A couple of years ago my parents took the whole family to California for a Disney vacation (so fun!!). Matt and I decided to try and lose a bit of weight prior to the trip so we could hit up the pool or wear clothes to beat the heat, without embarrassment.

We chose something called the ChangeOne plan and it worked really, really well for us. Together we lost a total of 40 pounds!

One of the lunch suggestions from the book is this tuna salad sandwich. Tuna sandwiches can be notoriously heavy laden with mayonnaise, eliminating any healthy aspect of the tuna itself. This recipe keeps the texture and flavor of a traditional tuna sandwich but without the artery clogging ingredients.
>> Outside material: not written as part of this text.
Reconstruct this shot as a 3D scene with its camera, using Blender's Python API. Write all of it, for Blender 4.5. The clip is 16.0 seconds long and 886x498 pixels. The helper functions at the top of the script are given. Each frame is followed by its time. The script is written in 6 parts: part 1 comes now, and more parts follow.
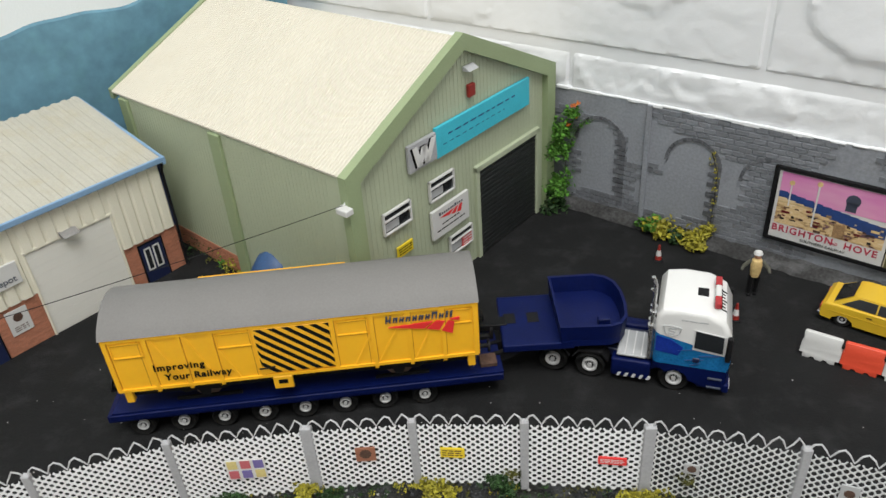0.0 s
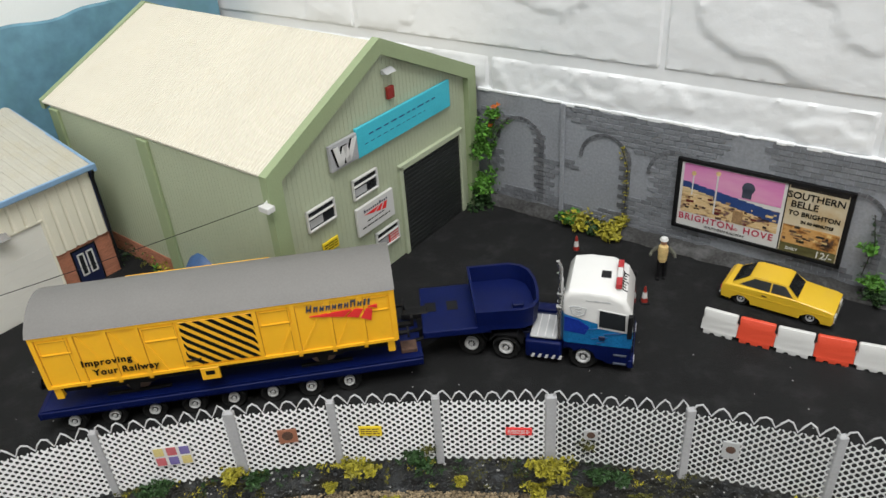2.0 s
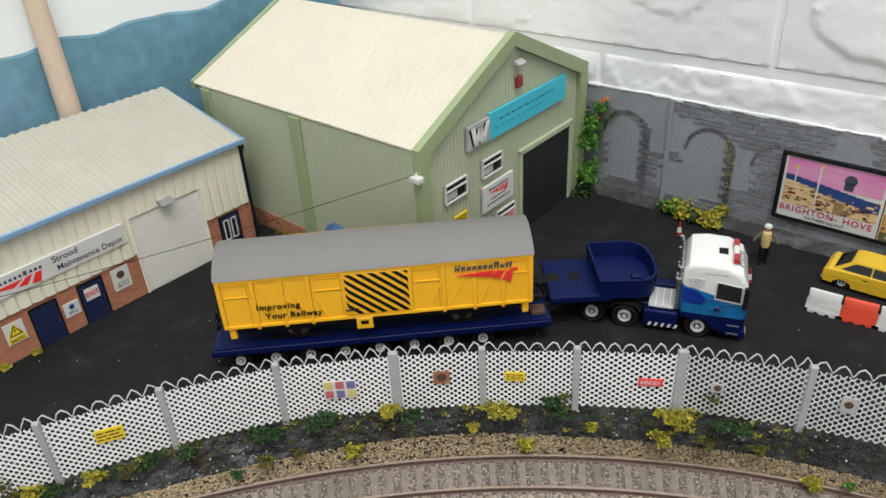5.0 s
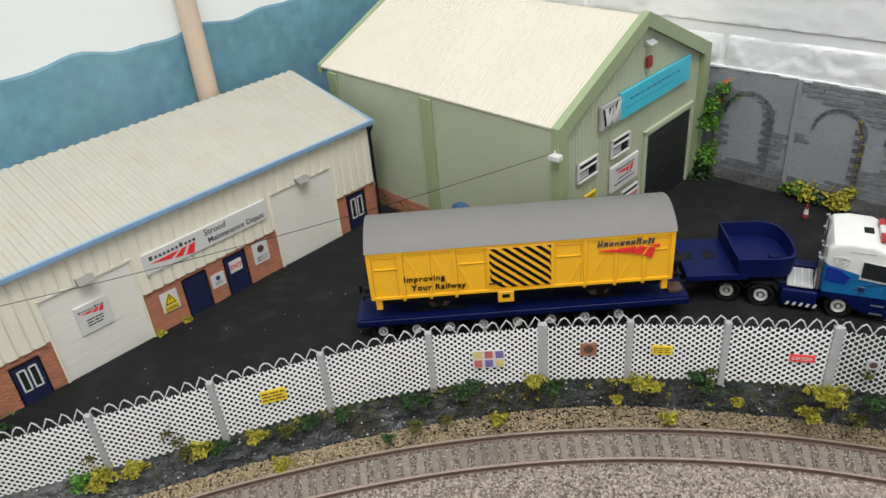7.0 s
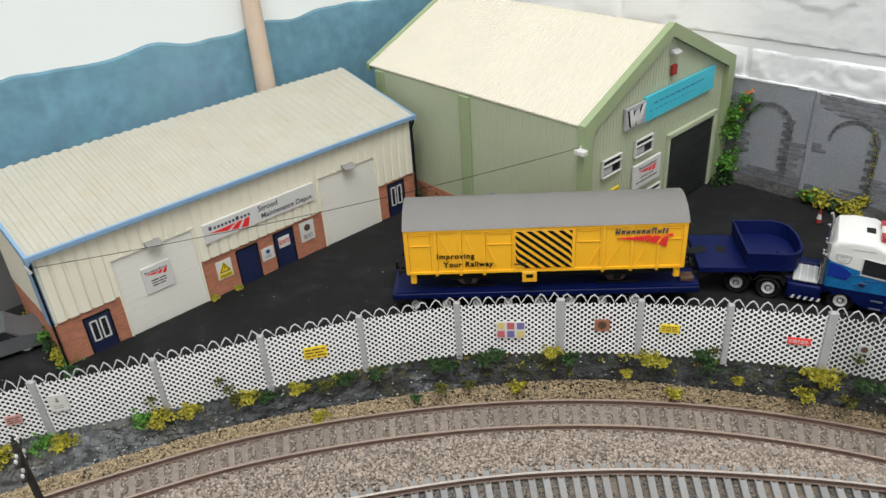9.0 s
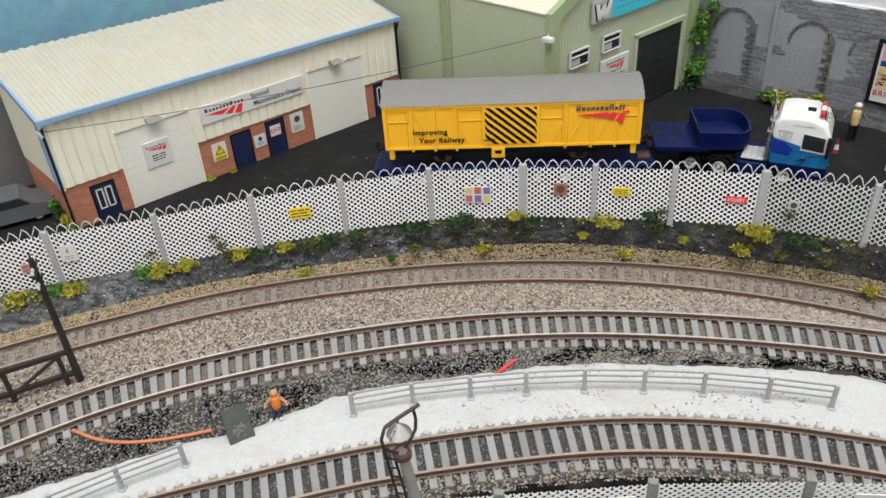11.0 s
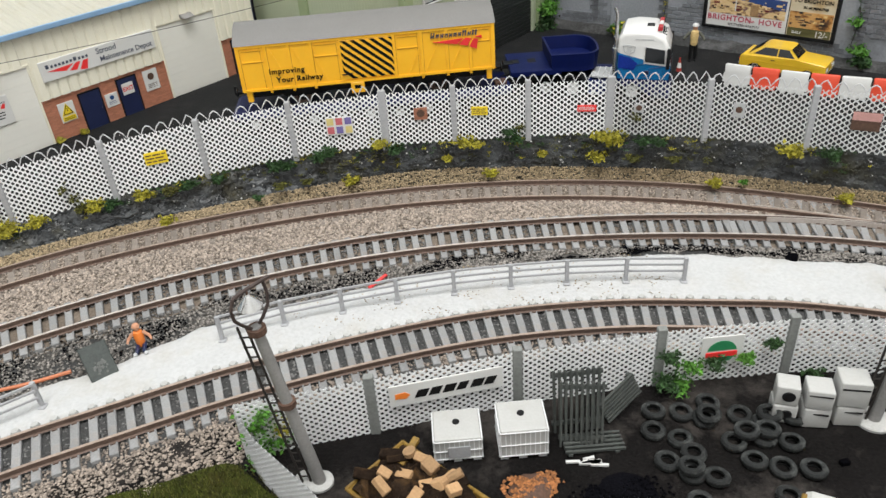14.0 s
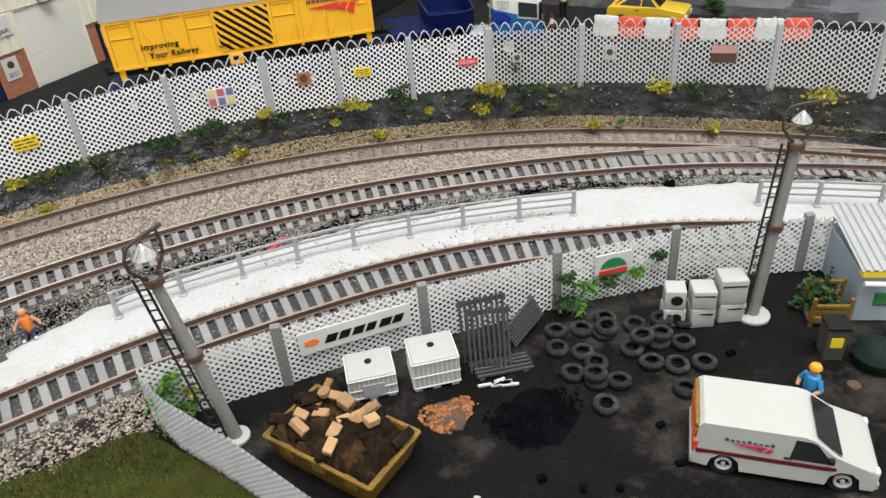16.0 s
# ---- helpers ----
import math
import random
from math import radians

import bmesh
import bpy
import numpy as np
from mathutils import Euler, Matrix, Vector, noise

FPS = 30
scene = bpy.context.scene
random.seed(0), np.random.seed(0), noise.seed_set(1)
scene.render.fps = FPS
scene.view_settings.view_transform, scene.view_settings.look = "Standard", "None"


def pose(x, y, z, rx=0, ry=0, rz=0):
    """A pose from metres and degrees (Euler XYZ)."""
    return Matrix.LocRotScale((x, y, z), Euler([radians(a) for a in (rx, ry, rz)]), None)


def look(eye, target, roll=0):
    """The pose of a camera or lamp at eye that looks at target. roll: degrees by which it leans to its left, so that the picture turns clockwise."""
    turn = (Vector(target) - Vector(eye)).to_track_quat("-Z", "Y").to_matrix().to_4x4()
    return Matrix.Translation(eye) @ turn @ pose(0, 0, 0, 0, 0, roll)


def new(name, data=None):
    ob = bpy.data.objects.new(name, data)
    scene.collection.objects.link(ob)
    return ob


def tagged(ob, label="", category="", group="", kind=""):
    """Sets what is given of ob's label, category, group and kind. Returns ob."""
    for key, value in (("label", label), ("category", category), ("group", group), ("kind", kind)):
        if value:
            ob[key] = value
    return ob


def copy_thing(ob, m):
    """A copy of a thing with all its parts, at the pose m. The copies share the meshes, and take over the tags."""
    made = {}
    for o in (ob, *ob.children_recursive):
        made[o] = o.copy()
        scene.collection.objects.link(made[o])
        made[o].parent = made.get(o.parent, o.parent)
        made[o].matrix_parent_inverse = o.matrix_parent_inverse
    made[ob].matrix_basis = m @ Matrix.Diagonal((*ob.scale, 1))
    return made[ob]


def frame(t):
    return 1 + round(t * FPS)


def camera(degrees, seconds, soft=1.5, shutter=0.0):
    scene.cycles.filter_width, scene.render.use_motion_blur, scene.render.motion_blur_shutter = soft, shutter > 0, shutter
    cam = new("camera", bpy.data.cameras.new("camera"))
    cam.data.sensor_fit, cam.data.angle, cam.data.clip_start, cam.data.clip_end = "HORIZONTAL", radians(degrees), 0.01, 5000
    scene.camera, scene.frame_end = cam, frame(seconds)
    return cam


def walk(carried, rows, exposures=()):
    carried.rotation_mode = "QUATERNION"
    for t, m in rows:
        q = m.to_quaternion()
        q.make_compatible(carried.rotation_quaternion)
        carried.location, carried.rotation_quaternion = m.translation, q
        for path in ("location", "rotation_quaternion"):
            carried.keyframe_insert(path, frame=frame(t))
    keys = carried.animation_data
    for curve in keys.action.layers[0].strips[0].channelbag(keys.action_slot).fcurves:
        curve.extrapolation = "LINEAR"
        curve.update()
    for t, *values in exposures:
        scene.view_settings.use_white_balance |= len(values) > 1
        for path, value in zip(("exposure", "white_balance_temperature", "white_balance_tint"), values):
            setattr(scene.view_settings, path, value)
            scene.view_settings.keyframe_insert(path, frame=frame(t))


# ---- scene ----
cam = camera(61.60, 16.0)
# seconds, eye (m), yaw, pitch, roll (degrees)
ROWS = [
    (0, 0.00284, 0.00503, 0.21782, 4.048, -32.011, -4.257),
    (0.5, 0.00845, -0.00126, 0.21784, 2.853, -31.884, -4.052),
    (1, 0.01280, -0.00842, 0.21918, 1.847, -31.394, -3.925),
    (1.5, 0.01930, -0.01315, 0.21919, 1.086, -31.203, -4.133),
    (2, 0.02150, -0.01363, 0.21817, 0.521, -31.312, -4.147),
    (2.5, 0.02319, -0.01529, 0.21842, -0.196, -31.404, -4.214),
    (3, 0.02370, -0.02389, 0.21981, -1.190, -30.923, -4.120),
    (3.5, 0.01152, -0.03286, 0.22064, -0.393, -30.547, -4.126),
    (4, 0.00174, -0.03589, 0.22129, 0.607, -30.669, -3.719),
    (4.5, -0.00768, -0.04492, 0.22189, 2.103, -30.606, -3.453),
    (5, -0.02343, -0.05234, 0.22342, 3.679, -30.517, -3.376),
    (7.3, -0.06612, -0.06982, 0.22393, 8.747, -30.820, -5.278),
    (7.5, -0.06804, -0.07243, 0.22464, 8.557, -30.691, -5.269),
    (8, -0.06979, -0.07962, 0.22171, 8.709, -30.733, -5.035),
    (8.5, -0.06808, -0.08779, 0.22282, 9.795, -30.516, -4.825),
    (9, -0.05690, -0.10371, 0.22717, 11.479, -29.638, -3.964),
    (9.5, -0.04813, -0.12397, 0.21959, 12.156, -30.319, -3.584),
    (9.7, -0.04544, -0.13008, 0.21533, 12.479, -30.854, -3.826),
    (11.8, -0.02282, -0.16997, 0.18868, 11.968, -32.094, -3.665),
    (12, -0.01996, -0.17359, 0.18452, 12.364, -31.809, -3.426),
    (12.5, -0.01647, -0.17860, 0.17692, 12.802, -32.023, -2.852),
    (13, -0.01475, -0.17523, 0.17244, 11.393, -32.011, -3.263),
    (13.5, -0.01995, -0.17640, 0.17133, 6.540, -32.000, -3.659),
    (14, -0.01625, -0.17647, 0.16619, 3.161, -32.309, -4.321),
    (14.5, -0.01702, -0.17704, 0.16210, 0.915, -32.637, -5.093),
    (15, -0.01803, -0.17849, 0.15559, -2.639, -33.084, -4.874),
    (15.5, -0.01920, -0.18377, 0.15346, -4.272, -33.353, -5.154),
    (16, -0.01718, -0.18947, 0.15260, -5.877, -33.395, -5.035),
]
walk(cam, [(t, pose(x, y, z, 0, 0, yaw) @ pose(0, 0, 0, 90 + pitch) @ pose(0, 0, 0, 0, 0, roll)) for t, x, y, z, yaw, pitch, roll in ROWS], [(0, -0.15), (5, -0.12), (7.3, -0.13), (8.5, -0.09), (9.7, -0.06), (11.8, 0.07), (13, 0.06), (14, 0.12), (16, 0.2)])
# ---- light ----
world = bpy.data.worlds.new("world")
scene.world = world
world.use_nodes = True
world.node_tree.nodes["Background"].inputs["Color"].default_value = (0.9, 0.95, 1.0, 1)
world.node_tree.nodes["Background"].inputs["Strength"].default_value = 0.3


def ceiling_lamp(x, y, z, sx, sy, watts, color):
    data = bpy.data.lights.new("ceiling_light", "AREA")
    data.shape, data.size, data.size_y, data.energy, data.color = "RECTANGLE", sx, sy, watts, color
    lamp = new("ceiling_light", data)
    lamp.matrix_world = look((x, y, z), (x, y + 0.001, 0))
    return lamp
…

It's really, really good on a grainy, whole wheat bread - add some crunchy lettuce, a pickle or two and a few tomato slices, if you'd like. Listed below the recipe are a few flavor variations to consider as well.

Tuna Salad Sandwich

Serves 2

1 can white or light tuna in water, drained

1 tablespoon lemon juice

1 tablespoon plain yogurt

1 tablespoon low fat mayonnaise

1 tablespoon pickle relish

1 teaspoon Dijon mustard

1 tablespoon minced onion

3 slices whole wheat bread

lettuce and tomato slices

Place tuna in a bowl and combine with the lemon juice. Add the yogurt, mayo, relish, mustard and onions and combine well.
Line 2 bread slices with the lettuce and tomato (if desired). Top each with half the tuna mixture and the remaining slices of bread.


Tex Mex: replace the relish and mustard with salsa.

Indian: add 1 teaspoon curry powder and 2 tablespoons raisins.

Italian: replace the yogurt and mayo with fat free Italian dressing.